Все это у него выходило природно и естественно. Как поэт, создатель и глава позабытой теперь школы акмеистов, Н. С. был рационален как сухой математик, предъявляя к своим молодым ученикам-поэтам самые суровые требования.

По мнению Гумилёва, русская поэзия начала XX века была сплошной имитацией, прекрасно отчеканенным небытием.

Ей поэт противопоставлял его собственную школу акмеистов, где главной задачей была конструктивность и осознанная ясность момента и бытия в поэзии — борьба с дешевым философствованием и тленным лиризмом.

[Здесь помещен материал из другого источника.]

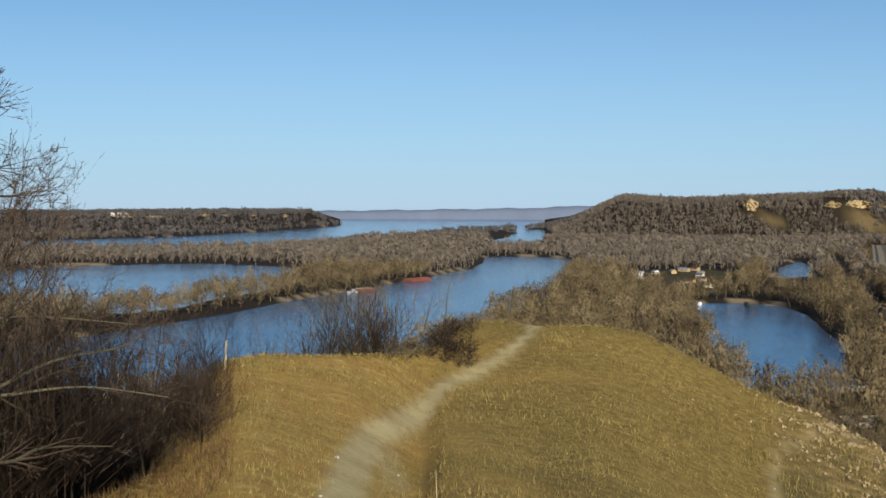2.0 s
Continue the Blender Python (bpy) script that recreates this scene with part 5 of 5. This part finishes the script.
for az, rr, n, tall in (((-26, -7.5), (13, 22), 480, 2.3), ((-25, -4.5), (20, 34), 520, 3.2), ((-25, -3.2), (32, 55), 380, 4.2)):
    brush("brush", n, az, rr, tall, 165, 0.0042 * tall / 2, 0.5, "tangled dark red-brown bare brush on the slope", 0.22)
brush("edge_brush", 60, (-7.5, -2.2), (17, 27), 1.3, 150, 0.005, 0.6, "low russet brush where the grass ends", 0.5)
brush("crest_brush", 46, (-1.5, 6.6), (35, 42), 2.1, 170, 0.008, 0.5, "reddish bare shrubs behind the grassy brow", 0.5)
brush("knoll_brush", 150, (4.2, 10.2), (40, 50), 0.6, 90, 0.007, 0.8, "low brown brush on the knoll's shaded flank", 0.35)
for i, (a, r, s) in enumerate(((4.9, 37.5, 1.0), (5.9, 38.5, 0.9), (3.6, 38, 0.8))):
    rg = random.Random(70 + i)
    out = []
    x, y = r * math.sin(radians(a)), r * math.cos(radians(a))
    for k in range(7):
        grow(rg, (0.1 * k, 0, -0.2), (rg.uniform(-0.9, 0.9), rg.uniform(-0.5, 0.5), 0.9), 3.4 * s, 0.035, 0, out, dict(BARE, levels=2, kids=(8, 6), thin=0.006))
    tree_parts("shrub", out, pose(x, y, on_ground(x, y)), M_NEARTREE, M_TREE, "bare many-stemmed shrub behind the grassy brow", "shrub", "bare shrubs", 1, wide=0.006)
rg = random.Random(77)
out = []
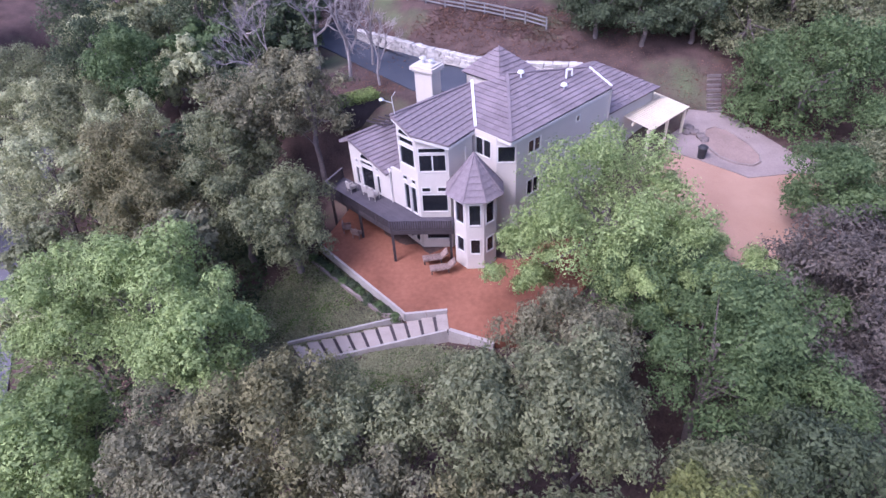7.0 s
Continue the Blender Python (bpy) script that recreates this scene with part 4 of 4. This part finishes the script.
TREES = [
    # name, label, x, y, top, radius, leaf, extra
    ("eucalyptus", "silver-leaved eucalyptus leaning over the lane", -16.4, 35.4, 3.7, 5.0, "silver", dict(depth=12.5, density=1.3, size=0.22, lobes=((6.0, -5.4, -3.6, 3.6), (3.2, -3.6, -4.2, 3.6), (2.6, -1.4, -2.4, 3.4)), lean=(1.5, 2.0))),
    ("broadleaf_tree", "bright green spreading tree in fresh leaf", -18.8, 54.0, 8.7, 5.2, "bright", dict(density=1.15)),
    ("broadleaf_tree", "bright green tree in fresh leaf above the lane", -22.6, 47.0, 5.6, 4.7, "bright", dict(depth=9.5, density=1.1)),
    ("broadleaf_tree", "bright green rounded tree", -14.2, 51.0, 8.0, 3.7, "bright", dict(density=1.1)),
    ("broadleaf_tree", "bright green tree overhanging the lane", -25.8, 55.0, 6.4, 4.2, "bright", dict()),
    ("oak_tree", "grey-green live oak beside the deck", -12.6, 63.2, 7.4, 4.2, "oak", dict(density=1.1)),
    ("oak_tree", "grey-green live oak near the deck", -17.2, 65.5, 6.4, 3.3, "oak", dict()),
    ("oak_tree", "grey-green live oak behind the lawn", -19.2, 69.4, 9.3, 4.4, "oak", dict()),
    ("oak_tree", "olive-brown bushy oak above the lane", -26.6, 69.0, 9.8, 4.6, "olive", dict(density=1.15)),
    ("oak_tree", "grey-green live oak on the slope", -23.4, 64.0, 7.4, 3.6, "olive", dict()),
    ("oak_tree", "tall grey-green oak behind the house", -17.9, 73.5, 12.0, 4.4, "brown", dict()),
    ("oak_tree", "tall thin-leaved oak by the driveway", -12.6, 73.6, 12.8, 4.0, "brown", dict(open_crown=True, density=1.0, depth=9.5)),
    ("oak_tree", "lichen-grey oak arching over the lane", -38.5, 73.5, 6.4, 5.6, "lichen", dict(open_crown=True)),
    ("oak_tree", "lichen-grey oak with twisted limbs", -46.5, 76.0, 3.4, 5.2, "lichen", dict(open_crown=True)),
    ("oak_tree", "pale green oak on the bank", -37.5, 81.0, 10.0, 5.0, "oak", dict()),
    ("broadleaf_tree", "fresh green tree on the far bank", -32.5, 83.0, 12.8, 4.6, "green", dict()),
    ("oak_tree", "dark tree deep in the woods", -42, 92, 14, 6.0, "dark", dict(density=0.8)),
    ("oak_tree", "dark tree deep in the woods", -30, 95, 17, 6.0, "dark", dict(density=0.8)),
    ("oak_tree", "dark tree deep in the woods", -54, 95, 8, 6.0, "oak", dict(density=0.8)),
    ("oak_tree", "grey oak beyond the lane", -62, 82, 2, 6.0, "lichen", dict(density=0.8)),
    ("oak_tree", "grey oak beyond the lane", -66, 70, -2, 6.0, "oak", dict(density=0.8)),
    ("oak_tree", "dull green oak beside the lane", -55.0, 60.0, -3.5, 5.5, "oak", dict()),
    ("oak_tree", "olive shrub oak on the bank of the lane", -50.5, 55.0, -7.5, 4.0, "olive", dict()),
    ("oak_tree", "dull green oak across the lane", -49.5, 46.0, -6.0, 5.0, "green", dict()),
    ("broadleaf_tree", "lime green tree across the lane", -37.5, 38.8, -2.6, 4.8, "lime", dict(density=1.1)),
    ("broadleaf_tree", "lime green tree beside the lane", -32.0, 38.2, -5.4, 3.8, "lime", dict()),
    ("broadleaf_tree", "light green tree beside the lane", -29.4, 45.2, -3.2, 3.3, "bright", dict()),
    ("broadleaf_tree", "deep green tree on the lower bank", -27.5, 24.5, -6.2, 4.6, "green", dict(density=1.1)),
    ("broadleaf_tree", "deep green tree on the lower bank", -34.0, 28.5, -7.0, 4.6, "green", dict()),
    ("broadleaf_tree", "deep green tree at the lane's edge", -22.5, 19.5, -8.2, 4.2, "green", dict()),
    ("flowering_tree", "white flowering tree over the lane", -22.8, 30.4, -5.4, 4.1, "olive", dict(blossom=True, depth=6.0)),
    ("shrub", "rust-brown leafed shrub beneath the eucalyptus", -18.6, 31.0, -9.2, 2.8, "rust", dict(depth=5, density=0.8)),
    ("oak_tree", "brown-grey oak with thin spring leaf", -10.2, 39.0, 7.2, 4.5, "brown", dict(density=1.1)),
    ("oak_tree", "brown-grey oak lower on the slope", -12.2, 36.0, 3.6, 3.6, "brown", dict()),
    ("oak_tree", "olive-brown oak below the lawn", -8.4, 45.0, 7.8, 4.0, "olive", dict(density=1.1)),
    ("oak_tree", "olive-brown oak below the lawn", -13.4, 44.2, 6.6, 3.6, "brown", dict()),
    ("shrub", "yellow-green young tree among oaks", -5.6, 38.6, 7.2, 1.7, "yellow", dict(depth=6.5)),
    ("oak_tree", "grey-green oak below the steps", -4.4, 45.2, 7.0, 3.6, "oak", dict()),
    ("oak_tree", "grey-green oak below the patio", 1.3, 45.0, 8.1, 3.3, "oak", dict()),
    ("oak_tree", "grey-green oak below the patio", 5.6, 45.5, 9.2, 3.8, "oak", dict(density=1.1)),
    ("oak_tree", "brown-grey oak below the patio", 6.4, 51.6, 6.6, 3.9, "brown", dict()),
    ("oak_tree", "dark green oak on the terrace edge", 13.6, 50.2, 8.5, 4.3, "green", dict(density=1.1)),
    ("oak_tree", "dark green oak on the slope", 16.4, 45.0, 6.2, 3.9, "dark", dict()),
    ("oak_tree", "dark green oak on the slope", 12.0, 43.5, 5.4, 2.8, "oak", dict()),
    ("shrub", "yellow-green tree among dark oaks", 10.4, 40.6, 7.2, 2.4, "yellow", dict(depth=7)),
    ("broadleaf_tree", "tall light green tree before the house", 9.5, 60.0, 11.8, 6.4, "bright", dict(open_crown=True, density=1.3, size=0.19, depth=11.5, lobes=((-5.0, -1.2, -2.4, 3.3), (4.9, -2.0, -2.0, 3.3), (7.2, -3.0, -3.0, 3.2), (5.4, -4.4, -3.4, 3.0), (1.0, -4.6, -3.6, 3.2)))),
    ("oak_tree", "grey-green oak at the patio's edge", 11.6, 56.4, 7.0, 3.6, "green", dict()),
    ("oak_tree", "dull grey-green oak at the yard's end", 25.4, 63.6, 8.2, 4.0, "green", dict()),
    ("oak_tree", "purple-grey tree with reddish buds", 22.4, 56.6, 7.8, 4.5, "purple", dict()),
    ("oak_tree", "grey-green oak beside the yard", 19.6, 55.0, 5.2, 3.4, "green", dict()),
    ("oak_tree", "grey-green oak on the far slope", 29.5, 55.0, 7.4, 4.6, "green", dict()),
    ("oak_tree", "grey-green oak beyond the yard", 30.0, 64.5, 8.6, 4.2, "oak", dict()),
    ("oak_tree", "dark green oak beyond the yard", 34.0, 70.0, 9.4, 4.8, "green", dict()),
    ("oak_tree", "pale green oak behind the path", 29.6, 78.6, 12.4, 6.8, "green", dict(density=1.0, depth=12)),
    ("oak_tree", "pale green oak behind the path", 36.0, 84.0, 14.5, 6.0, "oak", dict()),
    ("oak_tree", "dark tree behind the fence", 20.5, 91.5, 13.5, 5.5, "dark", dict(density=0.9)),
    ("oak_tree", "dark tree behind the fence", 13.5, 97.0, 14.0, 5.5, "dark", dict(density=0.9)),
    ("oak_tree", "dark tree behind the fence", 26.5, 93.5, 14.8, 5.5, "oak", dict(density=0.9)),
    ("oak_tree", "dark tree high on the hill", 34.0, 100.0, 19, 6.5, "dark", dict(density=0.8)),
    ("oak_tree", "dark tree high on the hill", 20.0, 106.0, 18, 6.5, "dark", dict(density=0.8)),
    ("oak_tree", "dark tree high on the hill", -20.0, 104.0, 18, 6.0, "dark", dict(density=0.8)),
    ("broadleaf_tree", "bright green tree in fresh leaf on the lower slope", 8.8, 20.6, -2.6, 4.4, "bright", dict(density=1.15)),
    ("broadleaf_tree", "grey-green tree at the clearing's edge", 10.4, 25.6, 0.4, 3.0, "oak", dict()),
    ("oak_tree", "brown-grey oak on the lower slope", 20.8, 21.8, -3.6, 4.8, "brown", dict()),
    ("broadleaf_tree", "yellow-green tree on the lower slope", -5.2, 19.4, 1.2, 3.0, "lime", dict(depth=6, density=1.1)),
    ("oak_tree", "grey-green oak behind the spruces", 5.0, 39.6, 6.4, 3.0, "oak", dict()),
    ("oak_tree", "brown-grey oak behind the fir", -3.2, 41.2, 6.2, 3.1, "brown", dict()),
    ("oak_tree", "grey-green oak behind the fir", 1.2, 40.4, 6.6, 2.9, "olive", dict()),
    ("oak_tree", "dark tree at the fence's end", 13.2, 90.2, 14.6, 3.8, "dark", dict(depth=8)),
    ("oak_tree", "dark tree at the fence's end", 17.6, 88.6, 14.2, 3.8, "dark", dict(depth=8)),
    ("oak_tree", "dark tree above the sleeper steps", 22.4, 89.0, 14.0, 3.8, "dark", dict(depth=8)),
    ("oak_tree", "grey-green tree above the sleeper steps", 27.0, 87.0, 13.6, 4.2, "oak", dict(depth=9)),
    ("oak_tree", "pale grey oak above the lane", -44.0, 86.0, 7.5, 4.8, "lichen", dict(open_crown=True)),
    ("oak_tree", "pale grey oak above the lane", -31.5, 76.5, 8.5, 4.2, "lichen", dict(open_crown=True)),
    ("oak_tree", "pale grey oak west of the lane", -58.0, 74.0, 1.0, 5.2, "lichen", dict(open_crown=True)),
    ("oak_tree", "pale grey oak west of the lane", -64.0, 85.0, 4.0, 5.5, "lichen", dict(open_crown=True)),
    ("oak_tree", "grey-green oak west of the lane", -57.0, 66.0, -2.5, 4.6, "oak", dict()),
    ("oak_tree", "pale grey oak over the far bend", -51.5, 89.0, 6.0, 5.0, "lichen", dict(open_crown=True)),
    ("oak_tree", "thin brown-grey oak above the clearing", -8.6, 36.4, 1.6, 3.4, "brown", dict(open_crown=True, density=0.8, depth=6.5)),
    ("oak_tree", "thin purple-grey tree among bare trees", 25.6, 48.0, 3.0, 4.0, "purple", dict(open_crown=True)),
    ("oak_tree", "purple-grey tree with reddish buds", 21.6, 51.0, 6.4, 4.0, "purple", dict()),
    ("oak_tree", "dark green oak below the yard", 18.6, 48.6, 4.6, 3.2, "green", dict()),
    ("broadleaf_tree", "lime green tree leaning over the lane", -29.8, 31.2, -5.6, 4.0, "lime", dict()),
    ("broadleaf_tree", "deep green tree beside the gate", -22.6, 22.0, -7.0, 3.2, "green", dict()),
    ("broadleaf_tree", "lime green tree at the lane's bend", -33.0, 34.4, -5.2, 3.8, "lime", dict()),
    ("oak_tree", "dull green oak on the bank of the lane", -47.2, 53.0, -5.6, 4.3, "green", dict()),
    ("oak_tree", "dark green oak on the lower slope", 26.5, 22.0, 0.0, 4.6, "green", dict()),
]
for k, (nm, lab, x, y, top, R, leaf, kw) in enumerate(TREES):
    broadleaf(nm, lab, x, y, top, R, leaf, seed=k, **kw)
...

Любил он подтрунивать и ругнуть Москву с ее поэтическим символизмом; тогда он хитро, виновато улыбался и как-то косил глазом.

* * *

Две далекие тени начала и конца моего петербургского бытия. Я люблю вас, каждую по-своему, по-особенному. И в эти солнечные осенние дни, на чужбине, когда вы покоитесь там среди милого сердцу северного болота в мокрой, рыхлой земле, может быть уже укрытой снегом, помногу думаю о вас, о замученных и распятых. Увижу ли когда милые могилы ваши?!.

* С. Л. Ионин.

Примечания:

Ракитин (настоящая фамилия Ионин) Юрий Львович (1880–1952) — актер, режиссер.

Текст печатается по публикации в газете «Новое время» (Белград), 19 дек. 1923 г.

1. Петербургский ресторан.

2. Блок играл Чацкого в любительских спектаклях в Шахматове, летом 1898 г.

3. «Старинный театр» был создан Н. Евреиновым в 1907 г. Просуществовав год, театр прервал свою работу и был возобновлен в 1911–1912 гг. При постановках большое внимание уделялось вещному воссозданию исторической среды. Блок перевел для «Старинного театра» миракль Рютбефа «Действо о Теофиле». Упоминание об этом указывает, что описываемые события относятся не к 1904, а к 1906 г.

4. «Коварство и любовь» — трагедия Шиллера, Фердинанд — главный герой ее.

5. «Стихи о Прекрасной Даме» — поэтический сборник Блока — появился в 1905 г.

6. «Моряк-скиталец» — опера Р. Вагнера.

7. Из стихотворения А. А. Блока «Потемнели, поблекли залы...» из цикла «Распутья» (1903 г.).

8. Из стихотворения С. М. Городецкого «Я в гробу лежу и слышу...» из цикла «Смерть» (1906 г.).

9. «Незнакомка», «Клеопатра» — стихотворения А. А. Блока, «Снежная маска» — книга его стихов (1907 г.).

10. Альдонса — героиня романа Сервантеса «Дон Кихот», превратившаяся в фантазии героя в прекрасную Дульсинею.

11. «Скифы», «Двенадцать» — поэмы Блока (1918 г.).

12. Интересно, что мнение Ракитина о близости Блоку немецких романтиков совпадает с гумилёвской характеристикой: «Блок совсем не декадент, не "кошкодав-символист", как его считают, Блок — романтик. Романтик чистейшей воды, и к тому же он — немецкий романтик. (...) Да, Блок романтик со всеми достоинствами и недостатками романтизма» (Одоевцева И. В. На берегах Невы. М., 1988. С. 172).

13. «Дитя Аллаха» была написана Гумилёвым « по заказу» С.К. Маковского для создаваемого им театра марионеток. Музыку к спектаклю заказали А. С. Лурье. К сожалению, представление пьесы не состоялось. Очевидно, чтение пьесы автором происходило в 1916 г. у Ю. Л. Сазоновой-Слонимской, содействовавшей Маковскому в этом его начинании.

14. Гумилёв дослужился до прапорщика, имел два Георгиевских креста; он хлопотал о командировке на Салоникский фронт в марте 1917 г. и, получив ее, уехал в мае 1917 г. в Париж.

15. Ср. с воспоминаниями С. А. Ауслендера (с. 41 наст, изд.).

16. Опубликовано в комментариях Р. Д. Тименчика к «Неизвестным письмам Н. С. Гумилёва» (Изв. АН СССР. Литература и язык. 1987. № 1. С. 61). Цитата, приведенная выше, — из стихотворения «Жираф» (С. 103).

17. Вышла в сентябре 1917 г. Таким образом, темой для разговора в марте 1917 г. эта книга быть не могла.

18. Ср. с письмом Гумилёва М.Л. Лозинскому (2 января 1915 г.): «Меня поддерживает только надежда, что приближается лучший день моей жизни, день, когда гвардейская кавалерия одновременно с лучшими полками Англии и Франции вступит в Берлин... (...).

Хорошо с египетским сержантом
По Тиргартену пройти,
Золотой Георгий с бантом
Будет биться на моей груди...»

(Неизвестные письма Н. С. Гумилёва / Публ. Р.Д. Тименчика // Изв. АН СССР. Литература и язык, 1987. № 1. С. 74).